### Given data ###

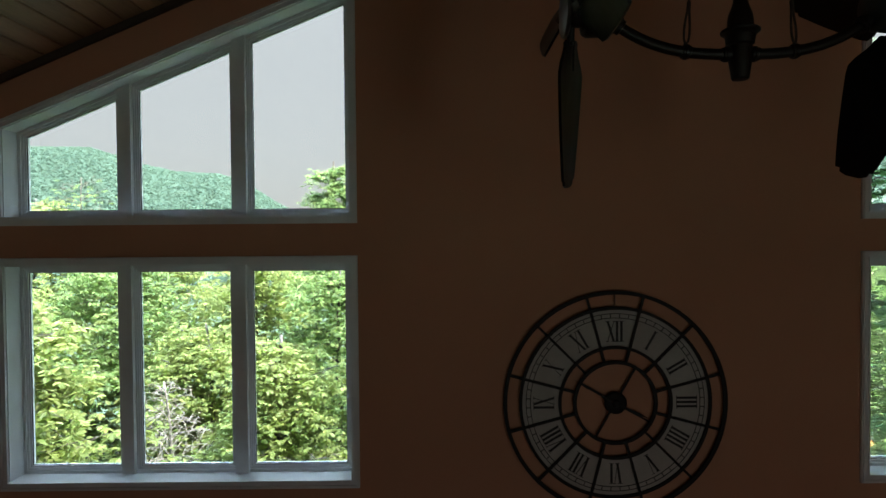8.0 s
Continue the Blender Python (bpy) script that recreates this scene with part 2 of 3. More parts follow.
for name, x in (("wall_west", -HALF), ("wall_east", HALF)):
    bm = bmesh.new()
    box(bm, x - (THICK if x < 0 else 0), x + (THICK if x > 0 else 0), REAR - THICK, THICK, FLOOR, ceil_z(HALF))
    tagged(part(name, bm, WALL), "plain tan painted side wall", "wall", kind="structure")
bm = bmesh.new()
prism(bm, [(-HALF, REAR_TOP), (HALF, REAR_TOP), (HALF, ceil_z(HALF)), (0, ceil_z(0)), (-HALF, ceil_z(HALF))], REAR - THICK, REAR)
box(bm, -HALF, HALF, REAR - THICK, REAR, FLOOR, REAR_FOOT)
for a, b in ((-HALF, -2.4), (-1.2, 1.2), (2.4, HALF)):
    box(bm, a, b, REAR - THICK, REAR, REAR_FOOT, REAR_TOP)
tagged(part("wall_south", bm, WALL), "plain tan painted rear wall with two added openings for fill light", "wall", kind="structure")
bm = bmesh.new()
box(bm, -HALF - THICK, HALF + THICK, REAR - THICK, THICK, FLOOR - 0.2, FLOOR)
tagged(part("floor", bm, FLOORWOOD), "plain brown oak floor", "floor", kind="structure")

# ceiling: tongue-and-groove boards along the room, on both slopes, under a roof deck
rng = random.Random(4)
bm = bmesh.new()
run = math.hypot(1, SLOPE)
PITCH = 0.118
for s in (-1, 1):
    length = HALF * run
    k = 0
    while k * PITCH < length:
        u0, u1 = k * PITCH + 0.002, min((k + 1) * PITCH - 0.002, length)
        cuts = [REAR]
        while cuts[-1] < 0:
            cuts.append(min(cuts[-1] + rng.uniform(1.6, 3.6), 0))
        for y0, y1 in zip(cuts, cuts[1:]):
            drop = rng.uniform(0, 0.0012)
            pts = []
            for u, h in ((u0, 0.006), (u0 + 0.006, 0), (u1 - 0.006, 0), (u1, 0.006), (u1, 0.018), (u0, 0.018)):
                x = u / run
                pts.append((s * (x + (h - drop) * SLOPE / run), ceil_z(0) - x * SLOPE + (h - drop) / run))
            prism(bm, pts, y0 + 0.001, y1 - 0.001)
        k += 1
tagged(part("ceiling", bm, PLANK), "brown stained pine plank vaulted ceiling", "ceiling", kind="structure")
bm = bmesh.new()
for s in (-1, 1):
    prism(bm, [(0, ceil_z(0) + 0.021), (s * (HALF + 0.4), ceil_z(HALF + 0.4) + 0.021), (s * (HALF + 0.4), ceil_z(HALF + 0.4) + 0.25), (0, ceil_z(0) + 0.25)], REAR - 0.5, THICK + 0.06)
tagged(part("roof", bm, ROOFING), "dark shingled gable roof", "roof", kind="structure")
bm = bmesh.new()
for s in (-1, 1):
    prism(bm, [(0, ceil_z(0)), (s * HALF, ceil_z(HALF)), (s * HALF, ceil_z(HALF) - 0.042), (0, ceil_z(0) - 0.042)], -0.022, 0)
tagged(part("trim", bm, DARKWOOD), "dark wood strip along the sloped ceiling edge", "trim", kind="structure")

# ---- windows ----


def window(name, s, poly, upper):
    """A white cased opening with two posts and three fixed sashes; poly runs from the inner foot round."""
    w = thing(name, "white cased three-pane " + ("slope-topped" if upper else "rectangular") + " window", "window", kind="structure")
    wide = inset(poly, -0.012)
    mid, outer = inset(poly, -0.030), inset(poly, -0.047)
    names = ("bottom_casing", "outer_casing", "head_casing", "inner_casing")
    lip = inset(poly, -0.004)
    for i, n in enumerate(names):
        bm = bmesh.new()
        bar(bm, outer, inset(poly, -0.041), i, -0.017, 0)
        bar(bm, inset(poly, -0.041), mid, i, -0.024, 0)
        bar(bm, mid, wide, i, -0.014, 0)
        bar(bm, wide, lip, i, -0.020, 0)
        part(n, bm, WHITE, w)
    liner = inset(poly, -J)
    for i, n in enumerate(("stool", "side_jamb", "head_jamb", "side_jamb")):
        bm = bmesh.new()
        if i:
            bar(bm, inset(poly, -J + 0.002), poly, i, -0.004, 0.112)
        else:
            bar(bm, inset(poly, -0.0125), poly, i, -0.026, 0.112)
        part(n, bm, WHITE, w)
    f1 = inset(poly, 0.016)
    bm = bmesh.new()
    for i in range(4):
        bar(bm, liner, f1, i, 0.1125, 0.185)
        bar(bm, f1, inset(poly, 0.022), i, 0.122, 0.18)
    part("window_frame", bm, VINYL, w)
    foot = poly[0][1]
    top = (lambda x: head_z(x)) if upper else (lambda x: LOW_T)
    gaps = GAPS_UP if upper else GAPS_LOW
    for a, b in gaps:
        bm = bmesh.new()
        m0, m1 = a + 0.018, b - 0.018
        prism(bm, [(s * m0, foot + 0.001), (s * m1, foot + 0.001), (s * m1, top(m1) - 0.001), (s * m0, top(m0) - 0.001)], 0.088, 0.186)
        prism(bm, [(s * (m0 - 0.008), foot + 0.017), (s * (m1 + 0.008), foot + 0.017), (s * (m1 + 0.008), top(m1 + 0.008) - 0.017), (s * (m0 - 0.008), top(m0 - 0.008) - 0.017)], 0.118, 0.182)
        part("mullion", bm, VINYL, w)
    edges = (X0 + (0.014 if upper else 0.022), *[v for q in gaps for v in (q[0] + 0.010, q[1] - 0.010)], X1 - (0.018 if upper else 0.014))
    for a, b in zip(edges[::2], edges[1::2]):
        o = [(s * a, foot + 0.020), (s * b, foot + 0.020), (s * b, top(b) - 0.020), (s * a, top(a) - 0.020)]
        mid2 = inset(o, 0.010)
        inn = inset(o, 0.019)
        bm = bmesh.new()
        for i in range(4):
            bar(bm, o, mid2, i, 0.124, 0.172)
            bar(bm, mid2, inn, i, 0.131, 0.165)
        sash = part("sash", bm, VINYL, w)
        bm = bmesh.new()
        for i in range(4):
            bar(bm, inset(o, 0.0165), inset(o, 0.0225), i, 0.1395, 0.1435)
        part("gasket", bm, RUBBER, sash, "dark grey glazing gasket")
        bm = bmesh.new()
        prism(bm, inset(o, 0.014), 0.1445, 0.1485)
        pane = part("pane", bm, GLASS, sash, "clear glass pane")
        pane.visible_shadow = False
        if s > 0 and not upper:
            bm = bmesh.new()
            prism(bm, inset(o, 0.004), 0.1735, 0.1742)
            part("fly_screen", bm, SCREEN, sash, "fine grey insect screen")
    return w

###

■ **Given task**
Copy each line of the listing that holds the word "with".

■ **Finished task**
Continue the Blender Python (bpy) script that recreates this scene with part 2 of 3. More parts follow.
tagged(part("wall_south", bm, WALL), "plain tan painted rear wall with two added openings for fill light", "wall", kind="structure")
    """A white cased opening with two posts and three fixed sashes; poly runs from the inner foot round."""